Deep Learning deployment stack

This chapter lists and describes typical actions performed on deep learning models before deployment on target devices.

From training to deployment

A deep learning application deployed on IoT devices usually goes through the following process:

  • a dataset is prepared for a deep learning process,

  • evaluation metrics are specified based on a given dataset and outputs,

  • data in the dataset goes through analysis, data loaders that perform the preprocessing are implemented,

  • deep learning model is either designed from scratch or the baseline is selected from a wide selection of existing pre-trained models for the given deep learning application (classification, detection, semantic segmentation, instance segmentation, etc.) and adjusted to a particular use case,

  • a loss function and learning algorithm is specified along with a deep learning model,

  • the model is trained, evaluated and improved,

  • the model is compiled to a representation that is applicable to a given target,

  • the model is executed on a target device.

Dataset preparation

If a model is not available or is trained for a different use case, the model has to be trained or re-trained.

Each model requires a dataset - a set of sample inputs (audio signals, images, video sequences, OCT images, other sensors) and usually also outputs (association to class or classes, object location, object mask, input description). The dataset is usually subdivided into:

  • training dataset - the largest subset that is used to train the model,

  • validation dataset - the relatively small set that is used to verify the model performance after each training epoch (the metrics and loss function values demonstrate if there is any overfitting during the training process),

  • test dataset - the subset that acts as the final evaluation of a trained model.

It is required that the test dataset is mutually exclusive with the training dataset so the evaluation results are not biased in any way.

Datasets can be either designed from scratch or found in e.g.:

Model preparation and training

Currently, the most popular approach is to find an existing model that fits a given problem and perform transfer learning to adapt the model to the requirements. In transfer learning the existing model is slightly modified in its final layers to adapt to a new problem, and the last layers of the model are trained using a training dataset. Finally, some additional layers are unfreezed and the training is performed on a larger number of parameters at a very small learning rate - this process is called fine-tuning.

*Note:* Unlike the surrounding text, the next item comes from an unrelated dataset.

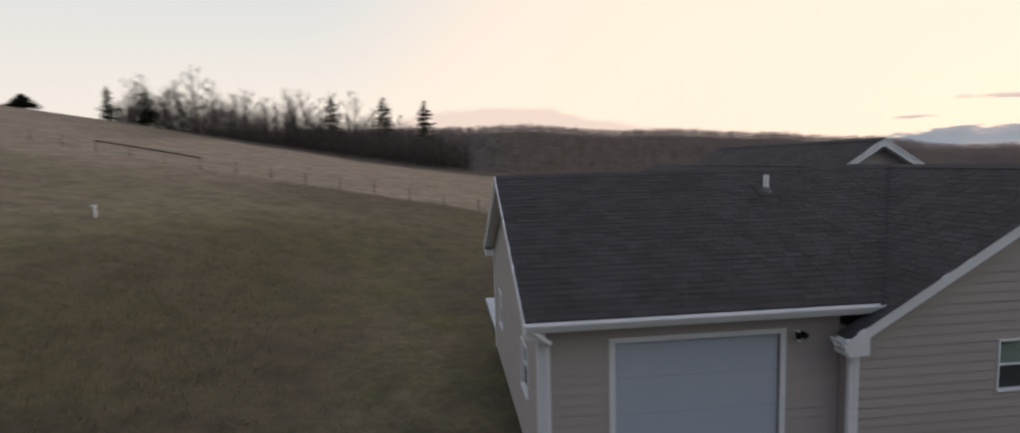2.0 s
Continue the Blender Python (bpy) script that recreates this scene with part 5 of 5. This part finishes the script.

Transfer learning gives a better starting point for the training process, allows to train a correctly performing model with smaller datasets and reduces the time required to train the model. The intuition behind this is that there are lots of common features between various objects in the real-life environments, and the features learned on one deep learning scenario can be reused in another scenario.

Once the model is seleceted, adequate data inputs preprocessing needs to be provided in order to perform valid training. The input data should be normalized and resized to fit input tensor requirements. In case of the training dataset, especially if it is quite small, applying reasonable data augmentations, like random brightness, contrast, cropping, jitters, rotations can significantly improve the training process and prevent the network from overfitting.

In the end, a proper training procedure needs to be specified. This step includes:

  • specifying loss function for the model. Some weights regularizations can be specified, along with the loss function, to reduce the chance of overfitting

  • specifying optimizer (like Adam, Adagrad). This includes setting hyperparameters properly or adding schedules and automated routines to set those hyperparameters (i.e. scheduling the learning rate value, or using LR-Finder to set the proper learning rate for the scenario)

  • specifying or scheduling the number of epochs, i.e. early stopping can be introduced

  • providing some routines for quality metrics measurements

  • providing some routines for saving an intermediate models during training (periodically, or the best model according to some quality measure)

Model optimization

A successfully trained model may require some optimizations in order to run on a given IoT hardware. The optimizations may regard the precision of weights, or the computational representation, or the model structure.

Models are usually trained in FP32 precision or mixed precision (FP32 + FP16, depending on the operator). Some targets, on the other hand, may significantly benefit from changing the FP32 precision to FP16, INT8 or INT4 precision. The optimizations here are straightforward for the FP16 precision, but the integer-based quantizations require calibration datasets to reduce the precision without a siginificant loss of model’s quality.

Other optimizations change the computational representation of the model by e.g. layer fusion, specialized operators for convolutions of a particular shape, and other.

In the end, there are algorithmic optimizations that change the whole model structure, like weight’s pruning, conditional computation, model distillation (the current model acts as a teacher that is supposed to improve the quality of a much smaller model).

If the model optimizations are applied, the optimized models should be evaluated using the same metrics as the original model. This is required in order to find any quality drops.

Model compilation and deployment

Deep learning compilers can transform model representation to:

  • a source code for a different programming language, e.g. Halide, C, C++, Java that can be later used on a given target,

  • a machine code utilizing available hardware accelerators with i.e. OpenGL, OpenCL, CUDA, TensorRT, ROCm libraries,

  • FPGA bitstream,

  • other targets.

Those compiled models are optimized to perform as efficiently as possible on a given target hardware.

In the final step, the models are deployed on a hardware device.